Intelligent Insights for Manufacturing Inspections from Efficient Image Recognition

Abstract

Many complex electromechanical assemblies that are essential to the vital function of certain products can be time-consuming to inspect to a sufficient level of certainty. Examples include subsystems of machine tools, robots, aircraft, and automobiles. Out-of-tolerance conditions can occur due to either random common-cause variability or undetected nonstandard deviations, such as those posed by debris from foreign objects. New methods need to be implemented to enable the utilization of detection technologies in ways that can significantly reduce inspection efforts. Some of the most informative three-dimensional image recognition methods may not be sufficiently reliable or versatile enough for a wide diversity of assemblies. It can also be an extensive process to train the recognition on all possible anomalies comprehensively enough for inspection certainty. This paper introduces a methodical technique to implement a semiautonomous inspection system and its algorithm, introduced in a prior publication, that can learn manufacturing inspection inference from image recognition capabilities. This fundamental capability accepts data inputs that can be obtained during the image recognition training process followed by machine learning of the likely results.
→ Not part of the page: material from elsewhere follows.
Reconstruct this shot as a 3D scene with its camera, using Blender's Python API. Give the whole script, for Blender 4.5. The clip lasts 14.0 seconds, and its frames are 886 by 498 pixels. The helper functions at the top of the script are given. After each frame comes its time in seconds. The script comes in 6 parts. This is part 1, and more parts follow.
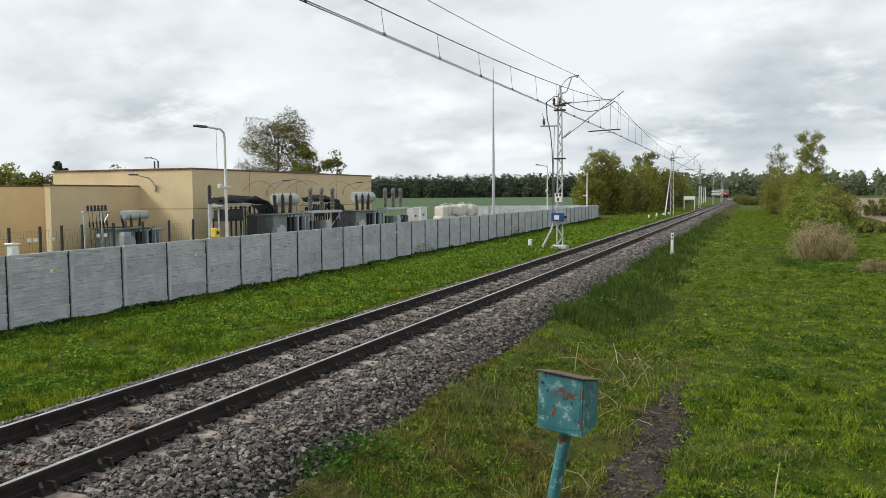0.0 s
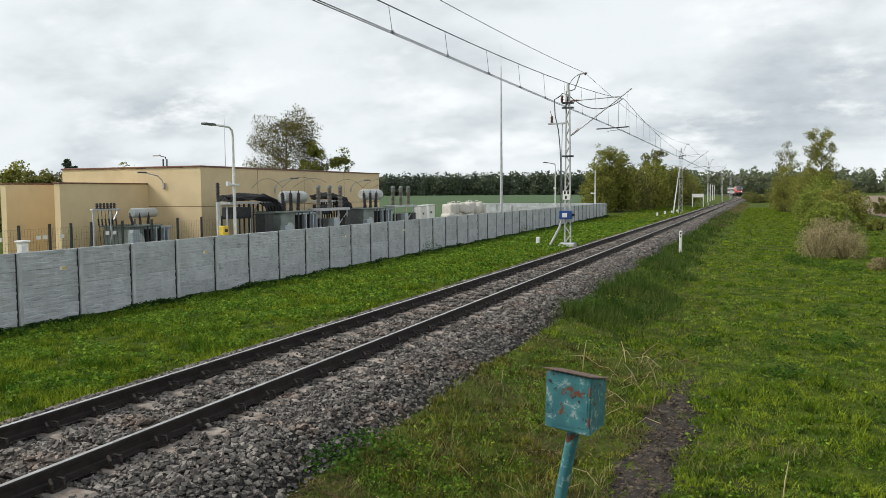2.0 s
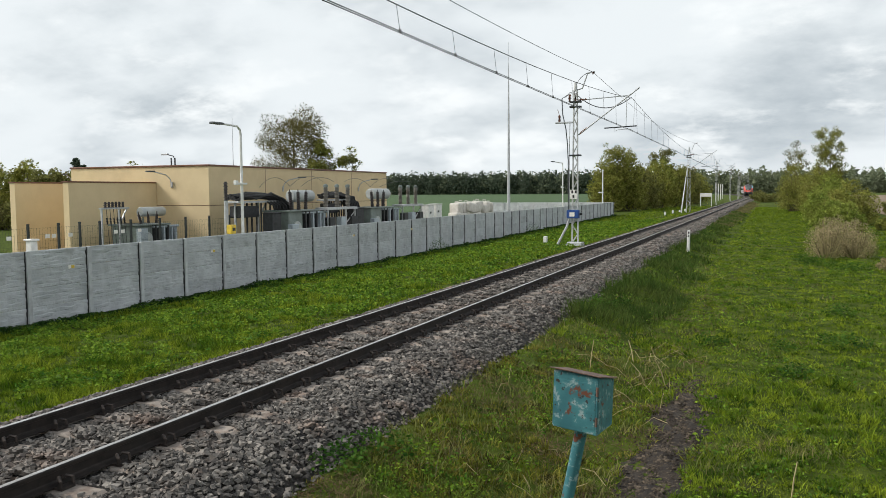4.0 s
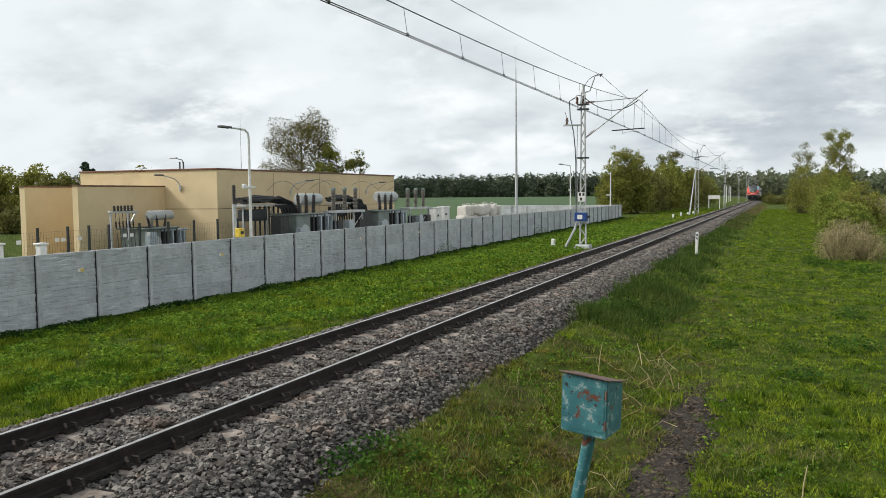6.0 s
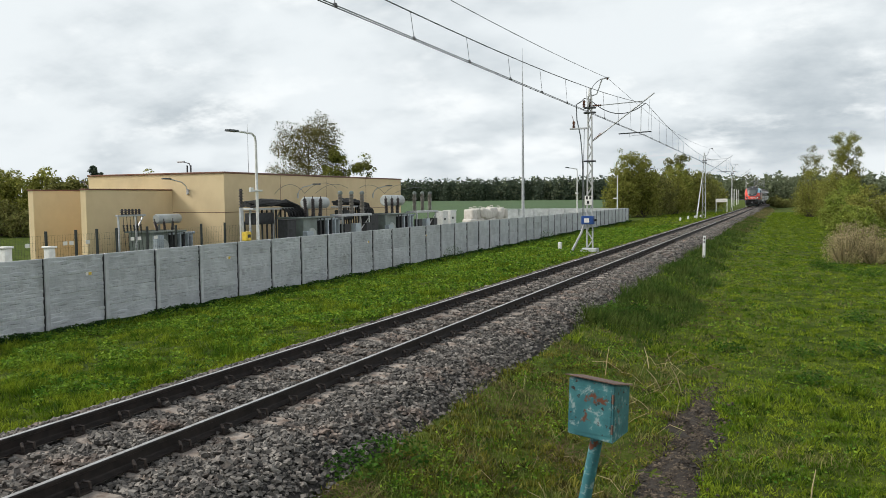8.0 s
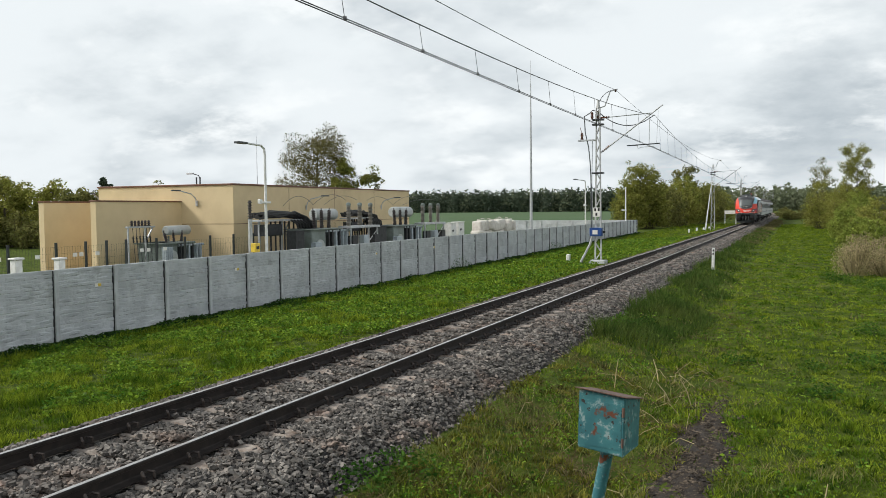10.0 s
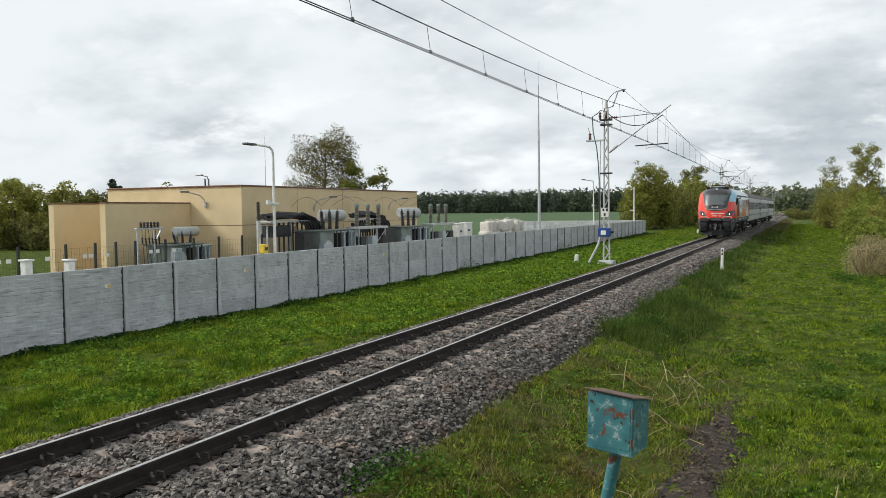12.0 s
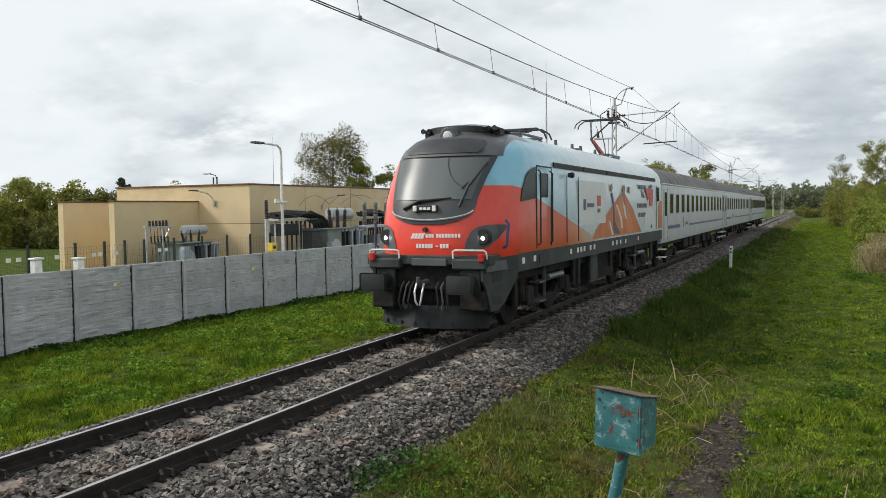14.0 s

The resulting intelligent insights can inform an inspector of the likelihood that an assembly scanned by image recognition technology will meet the manufacturing specifications. An experimental design is introduced to generate data that can train and test models with a realistic representation of manufacturing cases. A benchmark case study example is presented to enable comparison to models from manufacturing cases. The fundamental method is demonstrated using a realistic assembly manufacturing example. Recommendations are given to guide efforts to deploy this entire methodical technique comprehensively.